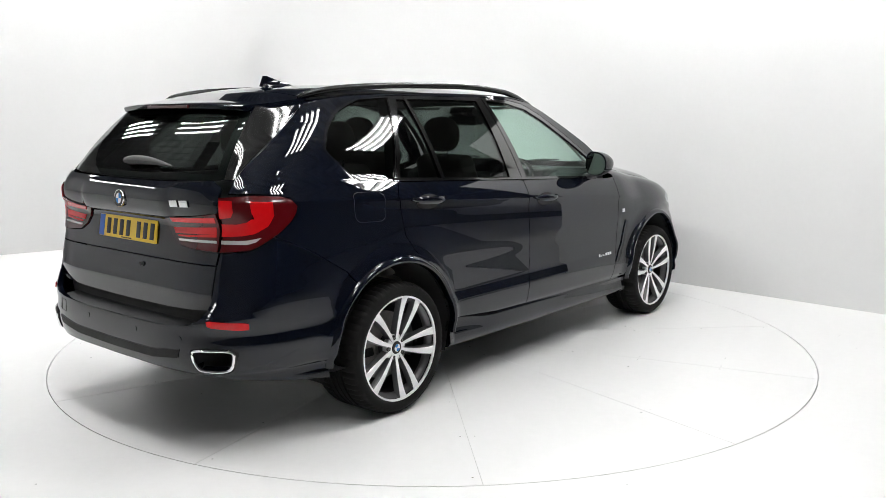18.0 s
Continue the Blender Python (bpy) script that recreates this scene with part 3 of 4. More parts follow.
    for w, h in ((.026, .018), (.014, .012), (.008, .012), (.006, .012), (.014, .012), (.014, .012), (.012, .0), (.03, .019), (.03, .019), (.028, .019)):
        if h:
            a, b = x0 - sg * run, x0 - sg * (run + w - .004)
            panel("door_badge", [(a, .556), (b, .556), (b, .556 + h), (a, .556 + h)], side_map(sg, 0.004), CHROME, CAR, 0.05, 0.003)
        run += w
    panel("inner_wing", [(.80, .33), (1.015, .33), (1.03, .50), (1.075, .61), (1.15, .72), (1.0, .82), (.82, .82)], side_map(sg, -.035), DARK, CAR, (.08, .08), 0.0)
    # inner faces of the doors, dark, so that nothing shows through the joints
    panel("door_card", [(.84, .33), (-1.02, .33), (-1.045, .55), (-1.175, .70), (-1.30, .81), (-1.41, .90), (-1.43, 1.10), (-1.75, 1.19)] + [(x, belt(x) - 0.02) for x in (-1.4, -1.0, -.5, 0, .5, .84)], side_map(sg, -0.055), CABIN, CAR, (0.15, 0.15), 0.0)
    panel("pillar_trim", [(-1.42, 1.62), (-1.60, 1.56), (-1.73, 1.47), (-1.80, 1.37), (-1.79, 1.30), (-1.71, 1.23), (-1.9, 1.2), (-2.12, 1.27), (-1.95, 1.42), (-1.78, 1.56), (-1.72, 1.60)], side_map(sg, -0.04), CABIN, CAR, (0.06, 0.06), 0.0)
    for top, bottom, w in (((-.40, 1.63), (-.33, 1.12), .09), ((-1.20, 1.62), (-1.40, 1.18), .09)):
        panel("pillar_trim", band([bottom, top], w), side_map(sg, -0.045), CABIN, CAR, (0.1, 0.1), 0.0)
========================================
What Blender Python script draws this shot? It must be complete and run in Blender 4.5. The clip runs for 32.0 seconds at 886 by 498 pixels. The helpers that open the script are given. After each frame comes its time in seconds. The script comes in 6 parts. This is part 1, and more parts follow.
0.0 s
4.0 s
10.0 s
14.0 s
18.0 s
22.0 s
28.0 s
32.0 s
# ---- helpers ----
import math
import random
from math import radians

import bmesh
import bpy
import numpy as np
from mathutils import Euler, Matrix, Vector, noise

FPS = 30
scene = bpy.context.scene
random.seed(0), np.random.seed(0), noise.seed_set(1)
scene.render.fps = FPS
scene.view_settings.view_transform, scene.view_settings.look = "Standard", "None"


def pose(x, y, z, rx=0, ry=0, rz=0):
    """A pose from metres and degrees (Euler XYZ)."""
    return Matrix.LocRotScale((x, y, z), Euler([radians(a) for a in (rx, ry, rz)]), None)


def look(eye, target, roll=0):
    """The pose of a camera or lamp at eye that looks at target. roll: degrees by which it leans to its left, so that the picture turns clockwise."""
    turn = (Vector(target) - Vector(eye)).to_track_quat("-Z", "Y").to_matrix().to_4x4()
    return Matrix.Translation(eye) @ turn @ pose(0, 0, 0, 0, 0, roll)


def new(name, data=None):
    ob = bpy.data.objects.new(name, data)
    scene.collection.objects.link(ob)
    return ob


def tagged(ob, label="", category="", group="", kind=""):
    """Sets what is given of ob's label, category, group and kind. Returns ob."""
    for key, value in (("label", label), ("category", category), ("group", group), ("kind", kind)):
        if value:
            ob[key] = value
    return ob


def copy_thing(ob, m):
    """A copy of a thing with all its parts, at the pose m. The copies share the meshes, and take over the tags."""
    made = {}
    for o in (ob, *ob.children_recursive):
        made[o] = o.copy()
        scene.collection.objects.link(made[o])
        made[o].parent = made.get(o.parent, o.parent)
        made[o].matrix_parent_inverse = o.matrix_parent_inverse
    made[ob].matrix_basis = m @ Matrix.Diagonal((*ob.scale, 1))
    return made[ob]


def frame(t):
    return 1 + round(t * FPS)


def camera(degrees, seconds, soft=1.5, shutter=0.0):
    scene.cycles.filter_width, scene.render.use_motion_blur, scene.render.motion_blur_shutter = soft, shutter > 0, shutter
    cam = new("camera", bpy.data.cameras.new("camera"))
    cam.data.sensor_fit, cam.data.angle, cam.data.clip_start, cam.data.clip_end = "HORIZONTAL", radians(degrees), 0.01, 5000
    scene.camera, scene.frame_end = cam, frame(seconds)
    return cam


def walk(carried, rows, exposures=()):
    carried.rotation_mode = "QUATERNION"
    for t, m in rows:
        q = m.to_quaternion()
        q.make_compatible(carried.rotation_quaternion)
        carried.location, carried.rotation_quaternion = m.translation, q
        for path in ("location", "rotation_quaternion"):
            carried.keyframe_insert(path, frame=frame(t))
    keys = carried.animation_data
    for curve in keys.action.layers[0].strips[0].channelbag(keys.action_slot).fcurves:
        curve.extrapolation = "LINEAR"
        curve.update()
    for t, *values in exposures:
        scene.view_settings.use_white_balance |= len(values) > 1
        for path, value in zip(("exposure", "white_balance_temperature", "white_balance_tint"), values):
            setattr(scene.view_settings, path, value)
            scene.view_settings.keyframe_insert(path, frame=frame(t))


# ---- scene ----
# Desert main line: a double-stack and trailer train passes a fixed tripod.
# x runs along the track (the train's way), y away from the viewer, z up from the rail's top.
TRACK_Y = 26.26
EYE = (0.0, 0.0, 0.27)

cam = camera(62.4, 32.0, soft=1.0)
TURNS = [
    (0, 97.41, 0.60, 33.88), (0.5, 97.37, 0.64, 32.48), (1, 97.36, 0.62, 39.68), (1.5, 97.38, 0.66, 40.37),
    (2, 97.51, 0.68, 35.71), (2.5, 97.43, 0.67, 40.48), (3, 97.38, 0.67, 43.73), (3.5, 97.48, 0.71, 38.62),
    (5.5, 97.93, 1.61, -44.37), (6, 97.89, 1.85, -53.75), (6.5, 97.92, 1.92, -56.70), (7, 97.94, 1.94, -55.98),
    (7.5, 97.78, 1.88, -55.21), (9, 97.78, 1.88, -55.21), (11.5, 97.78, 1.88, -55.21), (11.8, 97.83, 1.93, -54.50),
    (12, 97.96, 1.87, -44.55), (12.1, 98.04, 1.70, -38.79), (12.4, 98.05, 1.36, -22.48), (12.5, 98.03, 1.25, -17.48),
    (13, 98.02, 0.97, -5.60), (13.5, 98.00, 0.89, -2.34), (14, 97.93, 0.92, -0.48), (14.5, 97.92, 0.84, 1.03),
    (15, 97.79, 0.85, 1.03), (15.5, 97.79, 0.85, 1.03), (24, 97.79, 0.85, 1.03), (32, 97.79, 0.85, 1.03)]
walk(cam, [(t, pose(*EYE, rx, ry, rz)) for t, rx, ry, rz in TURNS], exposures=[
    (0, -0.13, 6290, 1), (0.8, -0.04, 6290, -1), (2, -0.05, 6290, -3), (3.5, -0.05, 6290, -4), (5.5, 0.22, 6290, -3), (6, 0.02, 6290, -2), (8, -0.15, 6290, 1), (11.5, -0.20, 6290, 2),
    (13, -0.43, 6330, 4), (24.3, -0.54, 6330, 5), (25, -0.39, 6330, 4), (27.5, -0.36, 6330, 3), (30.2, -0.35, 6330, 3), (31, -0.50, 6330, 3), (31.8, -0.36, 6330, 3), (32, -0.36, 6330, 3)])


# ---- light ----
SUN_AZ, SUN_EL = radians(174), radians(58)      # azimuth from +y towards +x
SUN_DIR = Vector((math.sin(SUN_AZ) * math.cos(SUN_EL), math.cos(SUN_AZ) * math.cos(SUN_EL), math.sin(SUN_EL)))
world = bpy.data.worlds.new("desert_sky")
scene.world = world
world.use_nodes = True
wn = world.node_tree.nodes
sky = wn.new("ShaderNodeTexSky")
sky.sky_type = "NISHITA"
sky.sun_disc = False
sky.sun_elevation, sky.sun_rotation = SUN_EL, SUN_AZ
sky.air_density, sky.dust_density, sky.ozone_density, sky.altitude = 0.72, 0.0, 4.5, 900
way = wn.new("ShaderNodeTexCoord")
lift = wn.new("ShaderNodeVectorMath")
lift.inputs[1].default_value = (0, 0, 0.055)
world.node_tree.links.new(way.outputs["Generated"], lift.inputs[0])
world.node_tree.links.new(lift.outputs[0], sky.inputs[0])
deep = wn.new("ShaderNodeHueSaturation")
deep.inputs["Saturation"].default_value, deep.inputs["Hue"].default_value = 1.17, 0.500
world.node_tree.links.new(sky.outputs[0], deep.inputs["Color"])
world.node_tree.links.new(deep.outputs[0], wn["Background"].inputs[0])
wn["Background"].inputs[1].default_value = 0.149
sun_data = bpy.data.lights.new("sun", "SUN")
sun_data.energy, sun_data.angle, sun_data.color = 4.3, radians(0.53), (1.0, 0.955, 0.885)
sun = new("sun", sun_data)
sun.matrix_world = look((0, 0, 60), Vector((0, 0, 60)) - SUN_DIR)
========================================
§ **GOAL**
Only the lines from the one holding "import random" through the one holding "what is given" are wanted; retype them exactly.

§ **THE ANSWER**
import random
from math import radians

import bmesh
import bpy
import numpy as np
from mathutils import Euler, Matrix, Vector, noise

FPS = 30
scene = bpy.context.scene
random.seed(0), np.random.seed(0), noise.seed_set(1)
scene.render.fps = FPS
scene.view_settings.view_transform, scene.view_settings.look = "Standard", "None"


def pose(x, y, z, rx=0, ry=0, rz=0):
    """A pose from metres and degrees (Euler XYZ)."""
    return Matrix.LocRotScale((x, y, z), Euler([radians(a) for a in (rx, ry, rz)]), None)


def look(eye, target, roll=0):
    """The pose of a camera or lamp at eye that looks at target. roll: degrees by which it leans to its left, so that the picture turns clockwise."""
    turn = (Vector(target) - Vector(eye)).to_track_quat("-Z", "Y").to_matrix().to_4x4()
    return Matrix.Translation(eye) @ turn @ pose(0, 0, 0, 0, 0, roll)


def new(name, data=None):
    ob = bpy.data.objects.new(name, data)
    scene.collection.objects.link(ob)
    return ob


def tagged(ob, label="", category="", group="", kind=""):
    """Sets what is given of ob's label, category, group and kind. Returns ob."""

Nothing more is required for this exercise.